Piter mengatakan, deflasi pada Oktober disebabkan oleh upaya pemerintah dan pemangku kepentingan lainnya dalam mengendalikan harga-harga bahan pangan. Hal itu terlihat dari komponen volatile price (harga bergejolak) yang mengalami penurunan inflasi dari 9,02 persen (yoy) di September menjadi 7,19 persen (yoy).
Sementara bahan makanan tercatat mengalami deflasi lebih dalam secara bulanan. Pada Oktober 2022, deflasi bahan pangan ada di level 1,49 persen (mtm) lebih dalam dari deflasi bulan sebelumnya yakni 0,68 persen (mtm).
Lebih lanjut, Piter menyatakan, deflasi yang terjadi pada Oktober dapat mengompensasi tingkat inflasi sepanjang 2022 ini. Dia menyatakan, karena deflasi itu, tingkat inflasi tahun ini berpotensi lebih rendah dari enam persen.

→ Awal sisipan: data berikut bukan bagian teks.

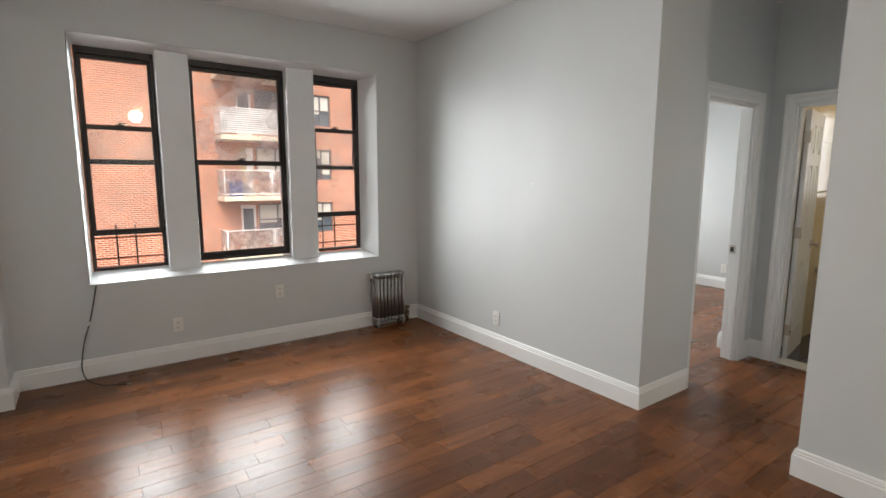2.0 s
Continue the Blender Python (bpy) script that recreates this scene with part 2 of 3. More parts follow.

"Dengan deflasi ini, inflasi Indonesia di 2022 masih akan tetap terjaga di bawah enam persen. Cukup rendah bila dibandingkan dengan negara-negara lain yang saat ini masih berjuang melawan inflasi tinggi," terangnya.
Senada, Ekonom Makroekonomi dan Keuangan dari Lembaga Penyelidikan Masyarakat dan Ekonomi Universitas Indonesia Teuku Riefky menyatakan komponen pangan menjadi faktor utama pendorong terjadinya deflasi pada Oktober 2022.
Hal itu karena terjadi penurunan harga pangan akibat stok yang meningkat dan operasi pasar yang dilakukan pemerintah. "Deflasi ini sebetulnya terjadi karena stok pangan yang meningkat dan operasi pasar yang relatif berhasil. Ini kemudian mendorong turunnya harga pangan," ujarnya.
Dia mengatakan, deflasi yang terjadi pada Oktober masih tergolong relatif aman. Sebab, di saat yang sama, inflasi pada komponen inti mengalami sedikit peningkatan. Itu berarti masyarakat masih memiliki daya beli.
Baca juga: BKF: Upaya Pengendalian Inflasi Pangan Beri Hasil Positif |
Pemerintah, kata Riefky, telah berhasil menekan peningkatan inflasi pangan. Ini menurutnya perlu untuk dijaga. Sebab, tren ancaman inflasi masih membayangi Indonesia.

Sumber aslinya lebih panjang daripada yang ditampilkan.